According to Grainger, the form of support provided dictates that participants must have loans with FCC. In the dairy program, a 0.5 per cent rebate is available on interest payments for lending up to $400,000. For 2024, successful applicants could receive $1,000 more, thanks to Starbucks. Last year, 148 dairy farmers across Canada received an average of $1,900 in interest rate rebates from the program.
On its website, Starbucks says since it introduced its first beverage, the cafè latte, “cow’s milk has been an integral ingredient for the company.” But at the same time, “dairy is the biggest contributor to Starbucks’ carbon footprint and the second highest contributor to water withdrawal.”
Ross Anderson, Starbucks Canada’s Head of Social Impact, Sustainability and Public Policy, said the corporation aims “to cut our carbon, water and waste footprints in half by 2030” – a goal which requires the company to “innovate and work together with our key suppliers, including the dairy industry, to source dairy responsibly and sustainably.”
In pursuing that goal, in 2020 the company committed US$10 million to the U.S. Dairy Net Zero Initiative, followed by the launch in 2021 of a pilot project with California’s Alliance Dairy to fund technologies such as evaporative nutrient recovery.
Starbucks also sources milk in the U.S. from cows fed Agolin Ruminant, “a plant-based feed additive certified by the Carbon Trust to improve feed efficiency and reduce enteric methane, ultimately reducing dairy’s carbon footprint.”

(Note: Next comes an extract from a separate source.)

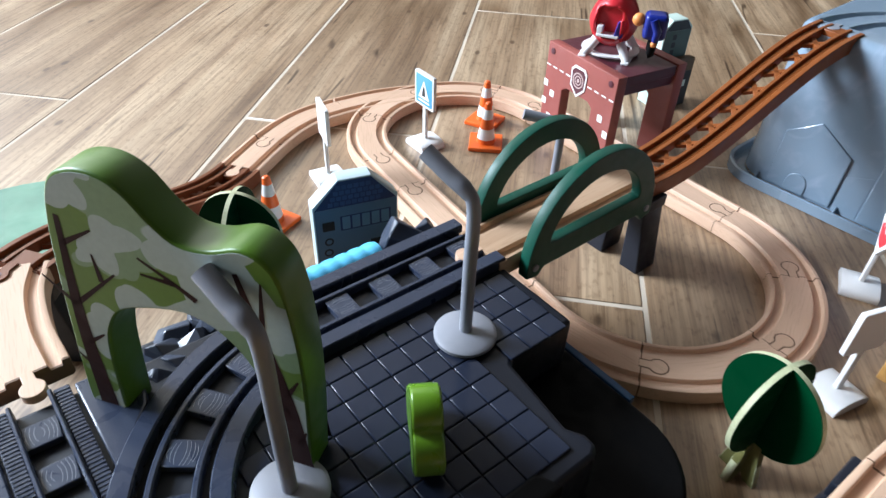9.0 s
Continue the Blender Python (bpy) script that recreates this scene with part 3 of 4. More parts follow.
# rim with an upturned lip
RIM = (-1.59, 1.78, -0.53, 1.95)
lip = [ring_pts(SIDE_LOW, 0.34, 0.014), ring_pts(grown(RIM, -0.04), 0.40, 0.014), ring_pts(grown(RIM, -0.034), 0.40, 0.098), ring_pts(grown(RIM, -0.017), 0.41, 0.108), ring_pts(RIM, 0.42, 0.098), ring_pts(RIM, 0.42, 0.006), ring_pts(grown(RIM, -0.03), 0.40, 0.0)]
bm, _ = loft(lip)
bmesh.ops.recalc_face_normals(bm, faces=bm.faces)
part("rim", bm, M_BIN, tub)
for x in (-1.2, -0.45, 0.42, 1.12):
    part("rim_rib", slab([(0, 0), (0.12, 0), (0, 0.075)], -0.010, 0.010, matrix=pose(x, -0.36, 0.014, 0, 0, -90) @ UPRIGHT), M_BIN, tub)


part("side_ridge", box(0.03, 1.42, 0.034, (1.583, 0.74, 1.31), 0.008), M_BIN, tub)


def front_panel(points, thick, name, parent=tub):
    """A raised field on the sloping front, from (x, height) pairs."""
    lean = math.atan2(SIDE_TOP[2] - SIDE_LOW[2], BOXTOP - FIL - 0.03)
    m = pose(0, SIDE_LOW[2], 0.03, -math.degrees(lean), 0, 0) @ UPRIGHT
    return part(name, slab([(x, (z - 0.03) / math.cos(lean)) for x, z in points], -0.004, thick, min(0.010, thick * 0.6), matrix=m), M_BIN, parent)


for x0, x1, apex, zl, zr, h in ((-1.115, -0.513, -0.85, 0.55, 0.52, 0.715), (-0.270, 0.282, 0.005, 0.855, 0.84, 1.065), (0.525, 1.165, 0.85, 0.53, 0.50, 0.74)):
    front_panel([(x0, 0.05), (x1, 0.05), (x1, zr), (apex, h), (x0, zl)], 0.022, "rock_panel")
for x0, x1, zl, zr in ((-0.50, -0.285, 0.362, 0.435), (0.295, 0.49, 0.435, 0.362)):
    front_panel([(x0, 0.05), (x1, 0.05), (x1, zr), (x0, zl)], 0.0028, "low_panel")
for cx in (-0.85, 0.85):
    front_panel([(cx - 0.10, 0.05), (cx + 0.10, 0.05)] + [(cx + 0.10 * math.cos(radians(a)), 0.13 + 0.10 * math.sin(radians(a))) for a in range(0, 181, 15)], 0.034, "arched_door")


# ---- trees of two crossed boards ----
def cross_tree(x, y, z, turn, label, tilt=0.0):
    t = thing("toy_tree", x, y, z, turn, label, "toy tree", "crossed-board trees", tilt=tilt)
    crown = oval(0.292, 0.315, 40, 0, 0.578)
    crown = [(px * (1 + 0.10 * (0.578 - py)), py) for px, py in crown]
    for k in range(2):
        m = pose(0, 0, 0, 0, 0, 90 * k) @ UPRIGHT
        part("crown_board", slab(crown, -0.015, 0.015, matrix=m), M_TREE, t, "leaf-green painted board")
        rim = [(px, py) for px, py in crown]
        edge = bmesh.new()
        ro = [(px * 1.006, 0.578 + (py - 0.578) * 1.006) for px, py in rim]
        vs = [[edge.verts.new((px, py, zz)) for px, py in ro] for zz in (-0.0155, 0.0155)]
        n = len(ro)
        for i in range(n):
            edge.faces.new((vs[0][i], vs[0][(i + 1) % n], vs[1][(i + 1) % n], vs[1][i]))
        bmesh.ops.transform(edge, matrix=m, verts=edge.verts)
        bmesh.ops.recalc_face_normals(edge, faces=edge.faces)
        part("board_edge", edge, M_PALE_EDGE, t, "pale bare plywood edge")
        legs = [(-0.115, 0), (-0.055, 0), (-0.02, 0.045), (0.02, 0.045), (0.055, 0), (0.115, 0), (0.066, 0.30), (-0.066, 0.30)]
        part("trunk_board", slab(legs, -0.023, 0.023, 0.003, matrix=m), M_TRUNK, t)
        for sg in (-1, 1):
            e = slab([(sg * 0.116, 0), (sg * 0.116 + sg * 0.004, 0), (sg * 0.071 + sg * 0.004, 0.23), (sg * 0.071, 0.23)], -0.0225, 0.0225, matrix=m)
            part("trunk_edge", e, M_PALE_EDGE, t)
    return t


def tub_place(u, v):
    w = TUB_O + TUB_U * u + Vector((-TUB_U.y, TUB_U.x, 0)) * v
    return w.x, w.y


tx, ty = tub_place(-0.86, 1.29)
cross_tree(tx, ty, BOXTOP, 30, "dark green crossed-board wooden tree standing at the back of the tub")
tx, ty = tub_place(1.12, 1.28)
cross_tree(tx, ty, BOXTOP, 15, "dark green crossed-board wooden tree standing on the tub's corner")
cross_tree(-2.085, 0.45, 0.0, 38, "dark green crossed-board wooden tree beside the oval track")
cross_tree(-5.36, 1.36, 0.0, 2, "dark green crossed-board wooden tree between ramp and station")


# ---- bushes ----
def bush(x, y, z, turn, w, thick, label):
    """A thick board sawn to a bush of three lobes."""
    pts = []
    for i in range(60):
        a = radians(6 * i)
        best = 0
        for cx, cy, r in ((-0.24, 0.24, 0.24), (0.24, 0.24, 0.24), (0.0, 0.52, 0.24), (0, 0.28, 0.2)):
            # the farthest meeting of the ray from the middle with each lobe
            dx, dy = math.cos(a), math.sin(a)
            fx, fy = -cx, 0.3 - cy
            bq = fx * dx + fy * dy
            disc = bq * bq - (fx * fx + fy * fy - r * r)
            if disc >= 0:
                best = max(best, -bq + math.sqrt(disc))
        pts.append((w * best * math.cos(a), w * max(0.0, 0.3 + best * math.sin(a))))
    t = thing("toy_bush", x, y, z, turn, label, "toy bush", "lime-green bushes")
    part("board", slab(pts, -thick / 2, thick / 2, 0.014, matrix=UPRIGHT, seg=3), M_LIME, t)
    for sg in (-1, 1):
        face = [(px * 0.93, 0.3 * w + (py - 0.3 * w) * 0.93) for px, py in pts]
        part("painted_face", slab(face, -0.0012, 0.0012, matrix=Matrix.Translation((0, sg * (thick / 2 + 0.001), 0)) @ UPRIGHT), M_LEAF, t, "leaf-green painted face")
    return t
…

Grainger credits DFC for making Canada a next logical step for Starbucks to expand its dairy sustainability investments. He says the national umbrella group was ahead of the public policy curve when it created a framework for farmers to work toward carbon neutrality. “When the farm sectors create programs like that, it makes it a lot easier for (corporations) to set up these partnerships because they can identify what they’re trying to achieve” through their investments.
Successful applicants from 2023 must re-apply for the 2024 program to confirm their eligibility, and Grainger expects additional farms will meet the criteria for sustainability incentives.
“The whole point of the program is to increase adaptation of these practices,” he said. “But we also want to make sure those things are maintained on the farms where they’ve been put in place.”